In his great autobiographical essay “Such, Such Were the Joys,” George Orwell remembers his schooldays:

There never was, I suppose, in the history of the world a time when the sheer vulgar fatness of wealth, without any kind of aristocratic elegance to redeem it, was so obtrusive as in those years before 1914. It was the age when crazy millionaires in curly top-hats and lavender waistcoats gave champagne parties in rococo house-boats on the Thames, the age of diabolo and hobble skirts, the age of the ‘knut’ in his grey bowler and cut-away coat, the age of The Merry Widow, Saki’s novels, Peter Pan and Where the Rainbow Ends, the age when people talked about chocs and cigs and ripping and topping and heavenly, when they went for divvy week-ends at Brighton and had scrumptious teas at the Troc. From the whole decade before 1914 there seems to breathe forth a smell of the more vulgar, un-grown-up kind of luxury, a smell of brilliantine and crème-de-menthe and soft-centred chocolates — an atmosphere, as it were, of eating everlasting strawberry ices on green lawns to the tune of the Eton Boating Song. The extraordinary thing was the way in which everyone took it for granted that his oozing, bulging wealth of the English upper and upper-middle classes would last for ever, and was part of the order of things. After 1918 it was never quite the same again. Snobbishness and expensive habits came back, certainly, but they were self-conscious and on the defensive. Before the war the worship of money was entirely unreflecting and untroubled by any pang of conscience. The goodness of money was as unmistakable as the goodness of health or beauty, and a glittering car, a title or a horde of servants was mixed up in people’s minds with the idea of actual moral virtue.

What follows is purely subjective and impressionistic, but: I think in America in 2013 we’re back to that point, back, that is, to an environment in which “the worship of money [is] entirely unreflecting and untroubled by any pang of conscience.”

We have plenty of evidence that the very rich are deficient in generosity and lacking in basic human empathy, and yet there seems to be a general confidence in the very rich — a widespread belief that those who have amassed great wealth, by whatever means, can be trusted to fix even the most intractable social problems.

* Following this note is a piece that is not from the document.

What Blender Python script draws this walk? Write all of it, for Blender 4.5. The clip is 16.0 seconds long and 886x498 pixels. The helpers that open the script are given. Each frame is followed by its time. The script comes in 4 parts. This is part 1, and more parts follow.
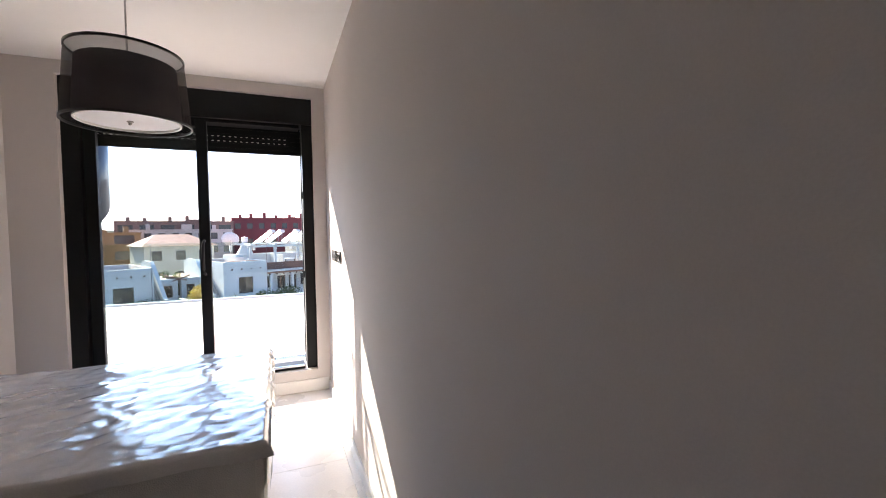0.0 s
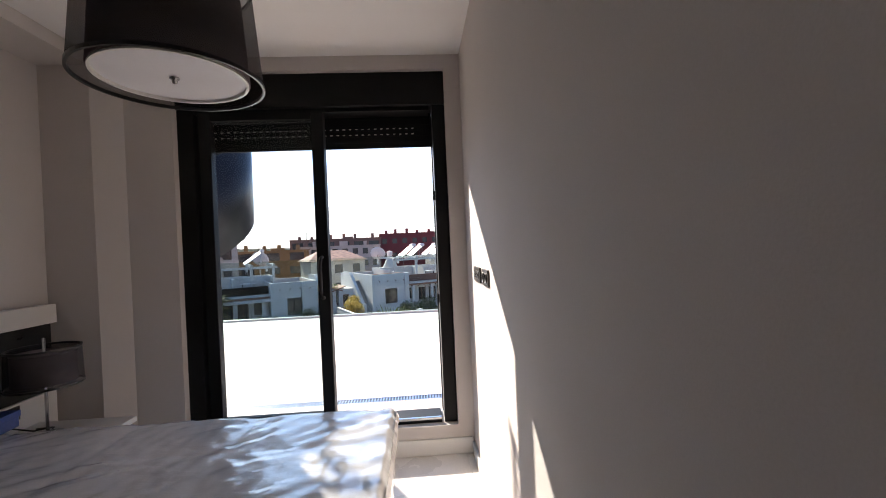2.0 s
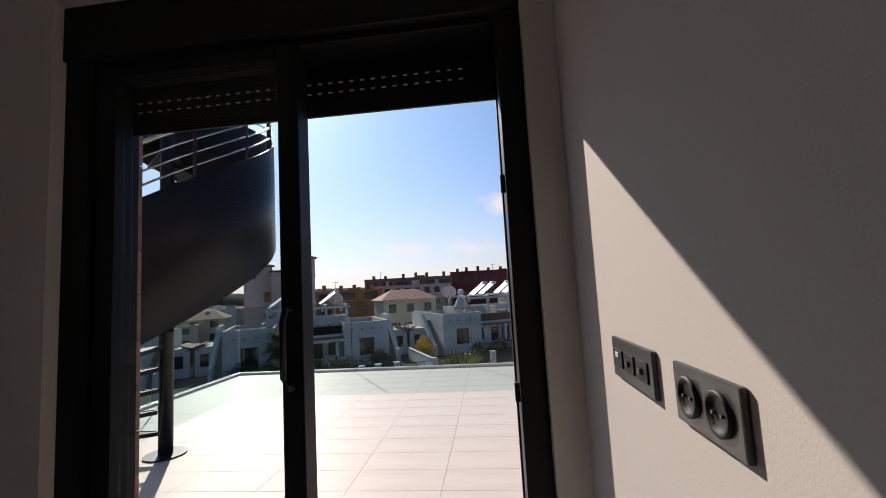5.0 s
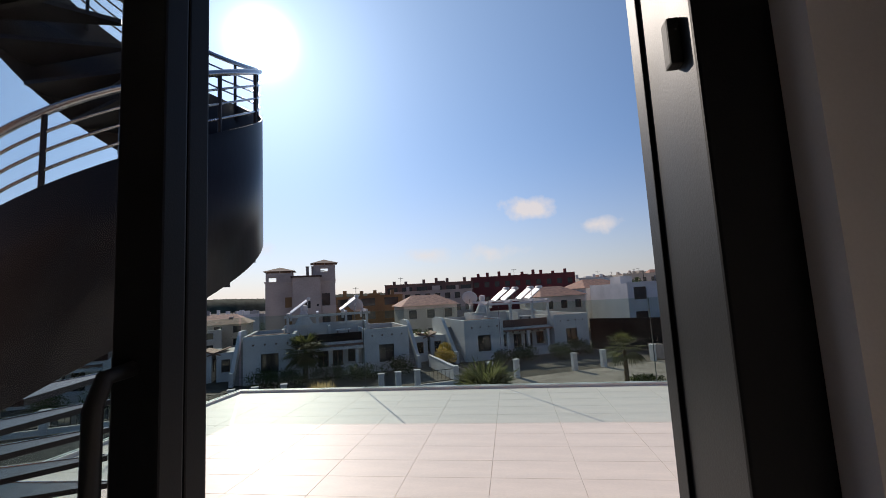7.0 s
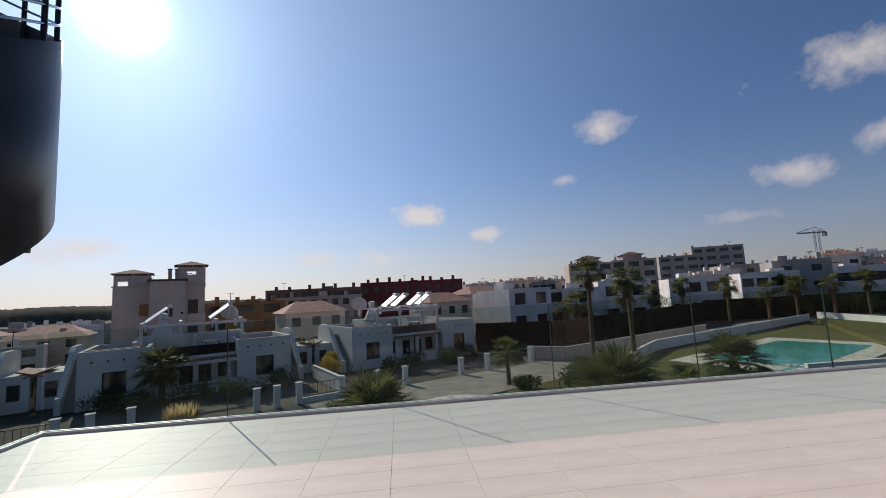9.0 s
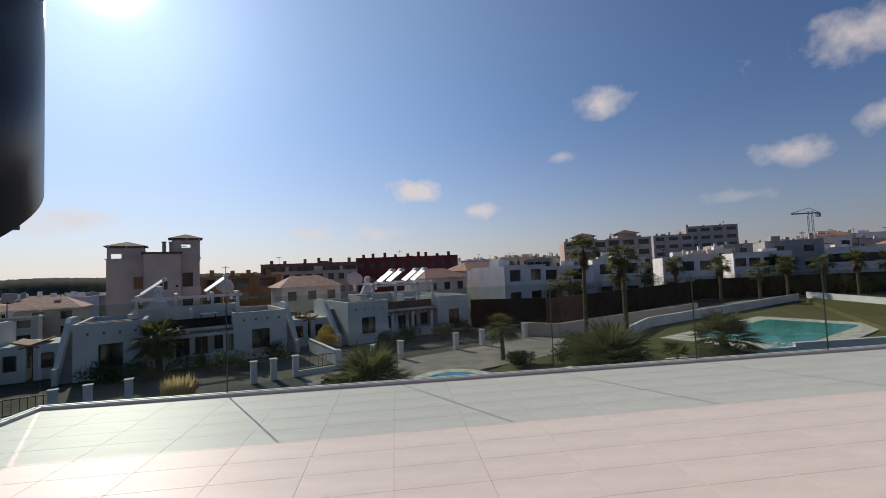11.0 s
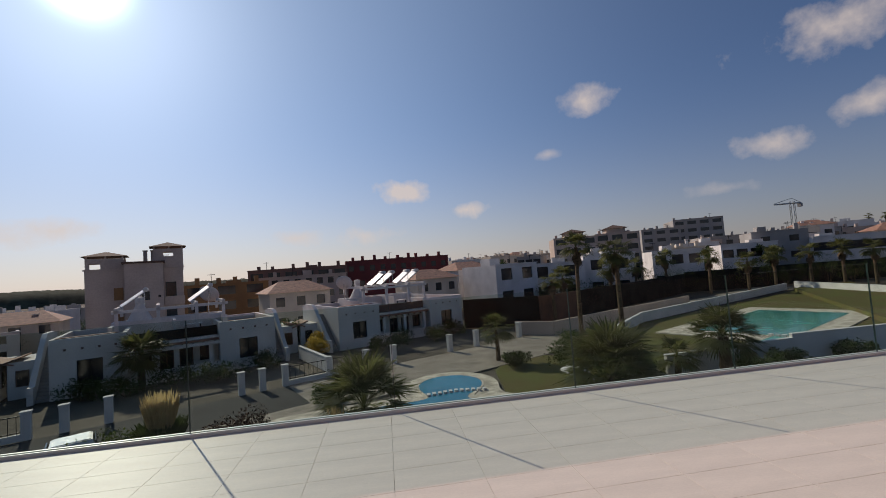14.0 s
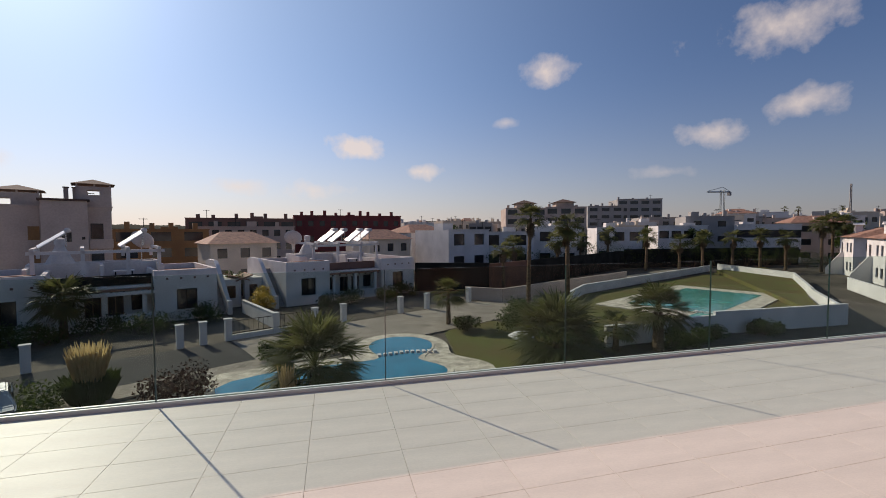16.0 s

Consider in this light, and as just one example, the widespread enthusiasm for the rise of the MOOC. The New York Times called 2012 The Year of the MOOC in an article comprised almost wholly of MOOC-makers’ talking-points, and even when the most prominent advocate of MOOCs abandons them as a lost cause, he still gets reverential puff-pieces. Some people can do no wrong. They just have to have enough money — and to have gotten it in the right way.

I think this “entirely unreflecting” “worship of money” is sustained by one thing above all: wealth-acquisition in America today, in comparison to wealth-acquisition in the Victorian age or across the Pacific in China, feels clean. Pixel-based and sootless. No sweatshops in sight — those are well-hidden in other parts of the world. We may happen to find out that Amazon’s warehouses aren’t that different than sweatshops, but that doesn’t seem to make much of a difference, in large part because our own dealings with Amazon are so frictionless and, again, clean: no handing over of cash, not even credit cards after you enter your number that first time, just pointing and clicking and waiting for the package to show up on your porch. Oh look, there it is. Not only are the actual conditions of production hidden, but even the nature of the transaction is invisible, de-materialized. (I could be talking about MOOCs here as well: they work the same way.)

It’s almost impossible to think of Jeff Bezos or Steve Jobs or Sebastian Thrun as robber baron industrialists or even as captains of industry, even if the occasional article appears identifying them as such, because what they do doesn’t fit our imaginative picture of “industry.” They seem more like the economic version of the Mr. Fusion Home Energy Reactor in Doc’s DeLorean: you just throw any old crap in and pure hi-res digital money comes out.

Cue Donald Fagen:

Just machines to make big decisions

Programmed by fellas with compassion and vision

We’ll be clean when that work is done

We’ll be eternally free, yes, and eternally young

Happy Thanksgiving, everybody.

2 Comments

  1. Not sure I follow this. The fact that the NYT fawns over "the most prominent advocate of MOOCs" shows that our society is "back to" an "unreflecting worship of money"? How so? Seems like they fawn over a lot of people I disapprove of, many of whom are not super-rich. Mostly it depends on the subject's politics — George Soros = good; Koch brothers = bad. I think Alan Jacobs the critic would easily expose the superficiality in this post.

    Anyway, sorry for the negative words. I do enjoy your work.